The parking lot tycoon and Dodgers owner could defy conventional wisdom and hang on to the team when it comes out of bankruptcy, even as Major League Baseball and its commissioner Bud Selig are trying hard to get rid of him.
They accuse McCourt of siphoning $100 million from the team to finance a lavish lifestyle while the team struggled to meet payroll.
Fans have become infuriated with McCourt, whose tabloid divorce battle with Jamie McCourt for control of the team has coincided with a dismal on-field performance.
As the bankruptcy moves to a more contentious phase, McCourt has a few things in his favor, including a potentially rich media deal for Dodgers broadcasts and the arcane procedures of Chapter 11. That has led some bankruptcy experts to predict that McCourt could hang on to his team, though plenty of others say they think it is unlikely.
“People who are saying he’ll lose the team because he’s in bankruptcy -- that’s nonsense,” said Thomas Salerno, a Squire Sanders & Dempsey attorney who represented the Phoenix Coyotes in their bankruptcy battle with the National Hockey League.
The Dodgers filed for bankruptcy in June just days after Selig rejected the $3 billion media rights deal that the cash-strapped team had struck with a division of Fox Sports.
The league wanted the team to put off selling the rights until Fox’s exclusive negotiating period had expired after the 2012 season. Thanks to bankruptcy, the Dodgers could meet the league’s demand by soon breaking the current contract with Fox and open the bidding to all comers.
Fox, a unit of News Corp, would likely bid against Time Warner Cable at a time when regional sports networks are driving the value of media rights into the stratosphere.
Time Warner outbid Fox earlier this year for rights to Los Angeles Lakers basketball games, which could pressure Fox to spend big to retain the Dodgers. The competitive bidding should bring piles of money that McCourt can use to resolve disputes with his ex-wife and the league.
Both Fox and Time Warner Cable declined to comment, as did the league. The Dodgers declined to comment beyond saying their goal is to maximize the value of the bankruptcy estate. A McCourt spokesman did not return calls for comment.
In a sport known for notorious owners such as the late George Steinbrenner of the New York Yankees, McCourt quickly has become one of the most unloved owners in history.
After several attempts at buying sports teams, McCourt took over the Dodgers in a debt-financed deal in 2004. His wife, Jamie, became the team’s chief executive.

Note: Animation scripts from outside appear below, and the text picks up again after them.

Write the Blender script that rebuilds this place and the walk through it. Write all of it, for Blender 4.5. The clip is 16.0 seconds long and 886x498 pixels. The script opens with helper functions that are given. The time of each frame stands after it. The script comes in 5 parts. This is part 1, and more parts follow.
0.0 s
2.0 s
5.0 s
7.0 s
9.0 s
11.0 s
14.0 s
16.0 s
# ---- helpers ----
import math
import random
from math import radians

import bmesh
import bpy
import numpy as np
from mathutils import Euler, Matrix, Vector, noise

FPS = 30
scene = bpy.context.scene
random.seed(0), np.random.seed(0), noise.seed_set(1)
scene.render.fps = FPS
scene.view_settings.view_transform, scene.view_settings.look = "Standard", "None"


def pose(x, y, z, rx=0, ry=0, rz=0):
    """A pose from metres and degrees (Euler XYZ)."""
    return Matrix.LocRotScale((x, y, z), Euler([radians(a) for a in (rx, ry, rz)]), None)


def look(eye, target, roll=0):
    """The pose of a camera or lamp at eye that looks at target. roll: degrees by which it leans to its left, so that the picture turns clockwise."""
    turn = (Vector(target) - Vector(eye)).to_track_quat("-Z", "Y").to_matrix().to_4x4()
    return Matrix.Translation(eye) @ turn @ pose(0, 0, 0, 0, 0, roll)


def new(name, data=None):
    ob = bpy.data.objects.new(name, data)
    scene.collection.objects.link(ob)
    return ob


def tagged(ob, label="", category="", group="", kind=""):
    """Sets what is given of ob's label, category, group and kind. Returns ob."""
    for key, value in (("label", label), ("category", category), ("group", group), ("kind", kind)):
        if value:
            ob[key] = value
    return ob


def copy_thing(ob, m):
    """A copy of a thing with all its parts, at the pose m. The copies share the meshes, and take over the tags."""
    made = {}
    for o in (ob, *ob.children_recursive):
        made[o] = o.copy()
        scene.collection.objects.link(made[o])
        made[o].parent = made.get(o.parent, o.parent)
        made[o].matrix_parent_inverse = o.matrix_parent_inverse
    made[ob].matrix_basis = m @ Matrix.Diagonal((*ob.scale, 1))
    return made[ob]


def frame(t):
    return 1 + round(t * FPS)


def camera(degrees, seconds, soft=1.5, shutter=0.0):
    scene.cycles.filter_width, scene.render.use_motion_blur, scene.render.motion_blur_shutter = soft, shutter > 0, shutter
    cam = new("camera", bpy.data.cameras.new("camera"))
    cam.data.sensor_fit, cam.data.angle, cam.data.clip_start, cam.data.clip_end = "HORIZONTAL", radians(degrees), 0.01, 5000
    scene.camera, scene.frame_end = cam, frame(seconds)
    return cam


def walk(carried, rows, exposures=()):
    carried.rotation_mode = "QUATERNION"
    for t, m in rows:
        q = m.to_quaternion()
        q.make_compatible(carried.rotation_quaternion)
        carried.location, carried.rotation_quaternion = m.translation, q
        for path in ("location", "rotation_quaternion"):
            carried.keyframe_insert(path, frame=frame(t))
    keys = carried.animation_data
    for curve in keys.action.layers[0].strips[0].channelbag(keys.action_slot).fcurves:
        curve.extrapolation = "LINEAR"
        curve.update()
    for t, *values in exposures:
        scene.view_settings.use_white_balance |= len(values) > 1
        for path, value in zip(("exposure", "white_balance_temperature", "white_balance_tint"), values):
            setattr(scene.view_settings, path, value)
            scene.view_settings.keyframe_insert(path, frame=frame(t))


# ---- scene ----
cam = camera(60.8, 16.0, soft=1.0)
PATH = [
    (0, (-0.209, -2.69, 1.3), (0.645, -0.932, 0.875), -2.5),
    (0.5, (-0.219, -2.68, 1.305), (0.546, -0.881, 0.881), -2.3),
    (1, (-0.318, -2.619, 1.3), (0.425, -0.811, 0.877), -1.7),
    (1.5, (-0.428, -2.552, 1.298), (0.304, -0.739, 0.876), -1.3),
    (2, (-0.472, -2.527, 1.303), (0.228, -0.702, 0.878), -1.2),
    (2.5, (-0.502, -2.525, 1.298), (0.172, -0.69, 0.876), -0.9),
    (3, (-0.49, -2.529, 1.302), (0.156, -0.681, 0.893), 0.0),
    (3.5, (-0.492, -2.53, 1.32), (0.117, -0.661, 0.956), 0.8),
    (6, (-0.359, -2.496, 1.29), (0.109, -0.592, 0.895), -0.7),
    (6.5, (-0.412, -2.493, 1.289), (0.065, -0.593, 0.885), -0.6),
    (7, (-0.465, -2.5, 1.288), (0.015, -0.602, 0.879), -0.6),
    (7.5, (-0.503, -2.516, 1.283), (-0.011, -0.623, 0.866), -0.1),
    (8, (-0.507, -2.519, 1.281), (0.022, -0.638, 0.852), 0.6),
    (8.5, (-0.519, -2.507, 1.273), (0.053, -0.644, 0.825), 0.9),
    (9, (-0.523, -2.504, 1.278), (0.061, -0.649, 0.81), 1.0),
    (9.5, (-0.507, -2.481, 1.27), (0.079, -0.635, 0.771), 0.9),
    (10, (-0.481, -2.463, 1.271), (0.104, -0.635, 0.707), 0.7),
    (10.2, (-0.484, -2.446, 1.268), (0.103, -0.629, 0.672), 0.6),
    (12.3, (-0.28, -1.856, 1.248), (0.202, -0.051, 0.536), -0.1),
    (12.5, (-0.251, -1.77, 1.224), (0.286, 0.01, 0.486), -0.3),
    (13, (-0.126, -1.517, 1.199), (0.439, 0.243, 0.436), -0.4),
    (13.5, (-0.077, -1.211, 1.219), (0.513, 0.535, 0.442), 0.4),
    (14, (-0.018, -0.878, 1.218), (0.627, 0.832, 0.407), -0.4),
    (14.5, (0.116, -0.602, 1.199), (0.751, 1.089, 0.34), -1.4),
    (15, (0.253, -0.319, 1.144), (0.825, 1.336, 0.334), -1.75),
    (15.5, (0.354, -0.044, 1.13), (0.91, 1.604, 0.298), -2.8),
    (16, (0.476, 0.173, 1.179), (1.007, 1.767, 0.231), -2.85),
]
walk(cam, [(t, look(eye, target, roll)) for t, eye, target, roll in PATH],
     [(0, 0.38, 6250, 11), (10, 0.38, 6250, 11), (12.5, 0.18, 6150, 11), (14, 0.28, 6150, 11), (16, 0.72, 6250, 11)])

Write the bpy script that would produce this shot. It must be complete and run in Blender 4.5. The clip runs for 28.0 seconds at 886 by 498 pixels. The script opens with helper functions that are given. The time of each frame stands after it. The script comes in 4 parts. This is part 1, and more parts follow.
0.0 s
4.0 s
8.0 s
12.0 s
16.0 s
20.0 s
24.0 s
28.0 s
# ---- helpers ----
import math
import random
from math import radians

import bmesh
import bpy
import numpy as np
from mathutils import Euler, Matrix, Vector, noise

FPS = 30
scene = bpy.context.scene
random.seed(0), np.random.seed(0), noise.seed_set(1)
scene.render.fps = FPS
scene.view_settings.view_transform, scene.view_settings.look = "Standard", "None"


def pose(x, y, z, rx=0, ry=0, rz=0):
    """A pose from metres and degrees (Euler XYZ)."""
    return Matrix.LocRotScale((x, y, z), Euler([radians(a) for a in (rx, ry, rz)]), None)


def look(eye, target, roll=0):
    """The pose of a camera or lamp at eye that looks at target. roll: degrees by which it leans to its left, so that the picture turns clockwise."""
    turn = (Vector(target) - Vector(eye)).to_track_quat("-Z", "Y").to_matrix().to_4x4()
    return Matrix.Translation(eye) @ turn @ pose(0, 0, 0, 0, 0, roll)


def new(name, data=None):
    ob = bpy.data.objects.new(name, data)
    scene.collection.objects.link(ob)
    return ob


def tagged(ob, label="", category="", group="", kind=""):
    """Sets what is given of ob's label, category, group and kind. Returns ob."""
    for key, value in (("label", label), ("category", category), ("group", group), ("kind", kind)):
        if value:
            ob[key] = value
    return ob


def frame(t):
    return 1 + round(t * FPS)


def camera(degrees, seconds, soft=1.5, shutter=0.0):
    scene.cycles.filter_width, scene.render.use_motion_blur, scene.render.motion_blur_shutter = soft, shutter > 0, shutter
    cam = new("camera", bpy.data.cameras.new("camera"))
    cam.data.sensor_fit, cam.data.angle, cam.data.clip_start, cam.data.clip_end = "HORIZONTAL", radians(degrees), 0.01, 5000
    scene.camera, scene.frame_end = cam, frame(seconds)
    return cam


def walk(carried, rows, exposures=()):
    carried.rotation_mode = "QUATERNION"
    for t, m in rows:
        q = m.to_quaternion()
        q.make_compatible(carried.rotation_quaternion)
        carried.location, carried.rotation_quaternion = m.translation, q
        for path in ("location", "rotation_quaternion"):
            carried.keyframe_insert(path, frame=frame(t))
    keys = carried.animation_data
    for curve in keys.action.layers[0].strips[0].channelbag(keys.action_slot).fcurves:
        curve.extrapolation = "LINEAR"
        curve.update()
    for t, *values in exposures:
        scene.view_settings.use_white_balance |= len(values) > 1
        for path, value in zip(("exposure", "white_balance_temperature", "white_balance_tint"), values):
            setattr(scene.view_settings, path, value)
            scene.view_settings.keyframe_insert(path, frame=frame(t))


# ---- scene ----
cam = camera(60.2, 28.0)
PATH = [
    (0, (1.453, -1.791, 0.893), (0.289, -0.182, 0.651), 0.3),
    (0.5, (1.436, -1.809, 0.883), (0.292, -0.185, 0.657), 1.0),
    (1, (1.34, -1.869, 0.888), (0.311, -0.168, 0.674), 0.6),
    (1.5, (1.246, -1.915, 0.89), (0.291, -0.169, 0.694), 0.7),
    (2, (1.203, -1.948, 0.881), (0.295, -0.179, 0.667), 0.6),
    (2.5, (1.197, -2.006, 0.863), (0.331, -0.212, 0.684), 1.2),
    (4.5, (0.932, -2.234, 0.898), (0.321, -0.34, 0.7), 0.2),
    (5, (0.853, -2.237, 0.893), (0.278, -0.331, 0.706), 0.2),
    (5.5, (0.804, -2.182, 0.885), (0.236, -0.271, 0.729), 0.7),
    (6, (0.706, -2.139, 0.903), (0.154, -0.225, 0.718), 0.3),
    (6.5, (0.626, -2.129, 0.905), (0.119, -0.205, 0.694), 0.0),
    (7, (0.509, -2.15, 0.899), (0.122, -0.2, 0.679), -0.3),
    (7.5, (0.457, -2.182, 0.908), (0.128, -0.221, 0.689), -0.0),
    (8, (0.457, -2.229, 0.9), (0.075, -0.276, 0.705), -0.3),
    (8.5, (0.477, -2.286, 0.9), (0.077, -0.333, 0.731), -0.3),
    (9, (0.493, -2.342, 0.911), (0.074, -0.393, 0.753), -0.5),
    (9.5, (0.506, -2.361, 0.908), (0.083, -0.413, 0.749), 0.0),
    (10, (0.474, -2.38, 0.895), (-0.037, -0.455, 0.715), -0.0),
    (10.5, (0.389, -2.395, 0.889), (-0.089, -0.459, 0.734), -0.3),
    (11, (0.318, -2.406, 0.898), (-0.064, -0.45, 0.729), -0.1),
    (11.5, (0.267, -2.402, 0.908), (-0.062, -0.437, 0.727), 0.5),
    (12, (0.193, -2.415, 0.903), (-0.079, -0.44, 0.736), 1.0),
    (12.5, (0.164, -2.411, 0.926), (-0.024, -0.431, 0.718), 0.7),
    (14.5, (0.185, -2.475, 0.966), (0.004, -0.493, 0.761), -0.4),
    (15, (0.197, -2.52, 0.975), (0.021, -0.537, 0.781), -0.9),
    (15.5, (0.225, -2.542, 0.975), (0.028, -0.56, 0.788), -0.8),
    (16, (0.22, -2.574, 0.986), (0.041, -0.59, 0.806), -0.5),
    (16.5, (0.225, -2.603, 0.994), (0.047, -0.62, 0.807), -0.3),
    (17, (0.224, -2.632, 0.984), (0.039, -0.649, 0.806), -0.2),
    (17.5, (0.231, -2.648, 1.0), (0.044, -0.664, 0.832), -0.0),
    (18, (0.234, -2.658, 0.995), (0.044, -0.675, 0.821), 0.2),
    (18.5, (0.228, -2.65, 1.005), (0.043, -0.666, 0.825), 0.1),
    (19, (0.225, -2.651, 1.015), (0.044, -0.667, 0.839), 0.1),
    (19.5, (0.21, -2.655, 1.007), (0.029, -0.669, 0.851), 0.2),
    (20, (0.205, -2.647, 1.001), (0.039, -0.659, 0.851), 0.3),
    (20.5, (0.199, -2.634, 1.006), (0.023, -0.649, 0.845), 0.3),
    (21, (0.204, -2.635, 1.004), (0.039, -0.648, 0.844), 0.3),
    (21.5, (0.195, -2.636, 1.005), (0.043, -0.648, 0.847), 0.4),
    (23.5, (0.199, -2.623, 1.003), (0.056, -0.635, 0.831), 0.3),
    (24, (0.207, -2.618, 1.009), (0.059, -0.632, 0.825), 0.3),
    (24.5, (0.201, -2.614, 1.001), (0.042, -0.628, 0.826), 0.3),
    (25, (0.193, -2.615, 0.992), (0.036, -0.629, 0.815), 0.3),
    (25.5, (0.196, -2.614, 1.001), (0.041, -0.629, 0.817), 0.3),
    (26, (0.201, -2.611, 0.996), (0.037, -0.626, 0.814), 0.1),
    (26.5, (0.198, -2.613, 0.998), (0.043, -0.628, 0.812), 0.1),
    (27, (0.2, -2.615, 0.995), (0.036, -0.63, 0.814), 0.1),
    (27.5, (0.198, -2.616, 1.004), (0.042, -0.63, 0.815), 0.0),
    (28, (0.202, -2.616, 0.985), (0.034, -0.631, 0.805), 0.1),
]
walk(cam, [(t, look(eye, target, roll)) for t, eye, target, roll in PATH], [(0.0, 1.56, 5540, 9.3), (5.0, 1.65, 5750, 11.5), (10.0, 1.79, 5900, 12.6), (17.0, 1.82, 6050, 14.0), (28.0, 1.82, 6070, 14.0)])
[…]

Things came apart with the couple’s 2009 split. Their messy divorce dominated the sports pages and tarnished a team revered for barrier-breaking stars such as Jackie Robinson and Sandy Koufax.
One of baseball’s most storied franchises, the Dodgers have been around in one form or another since 1884. The team has appeared in 18 World Series over the years and helped pioneer West Coast baseball by moving to Los Angeles from Brooklyn after the 1957 season.
The high-profile McCourt divorce also exposed a lavish lifestyle the league said was funded with redirected team revenues. While rivals threw big contracts at top talent, the McCourts used team money to collect multimillion-dollar California homes.
This year, attendance has tumbled, fans moan about the stadium’s lifeless atmosphere and T-shirts proclaiming “Frankrupt” in the team’s distinctive script are hot-sellers.
Most watchers of the bankruptcy expect Major League Baseball to refuse to approve any media rights deal as a way to get rid of McCourt.
“Selig’s best hope is to stymie (McCourt‘s) plans to reorganize and force an auction of the team and get someone in who is acceptable to the closed shop that is the MLB,” said Anthony Sabino, a law professor at St. John’s University.
But in bankruptcy, Selig cannot simply reject the media rights deal, as he did in June. Now, he will have to prove he is acting in a commercially reasonable manner, Salerno said.
He called it McCourt’s “big hammer.”
McCourt’s lawyers already have indicated they plan to demand sensitive documents and potentially embarrassing testimony from other teams to prove the commissioner is discriminating against the Dodgers.
“If the judge were to allow that discovery, then I think it would be a strong bargaining chip in Frank McCourt’s favor,” said Andrew Zimbalist, a sports economist at Smith College.
Of course, there are plenty of risks for McCourt.
It is unclear what role Jamie McCourt, who claims half the team, will play. The bankruptcy judge may reject plans for a media rights auction, or limit the team’s ability to demand information from others.
If McCourt still owns the team after bankruptcy, his troubles will not be over. He will again fall under the iron fist of the league, and courts have upheld baseball rules that prevent owners from suing the commissioner.
Whatever happens, McCourt seems unlikely to walk away quietly. He could throw a classic knuckler, a highly erratic pitch that could upend the game.
“Owning a team is like owning a toy,” said Michael McCann, director of the Sports Law Institute at Vermont Law School. “He doesn’t want to be kicked out. There’s a pride factor. It’s hard to attach a dollar value to it.”
The case is In re: Los Angeles Dodgers LLC, U.S. Bankruptcy Court, District of Delaware, No. 11-12010.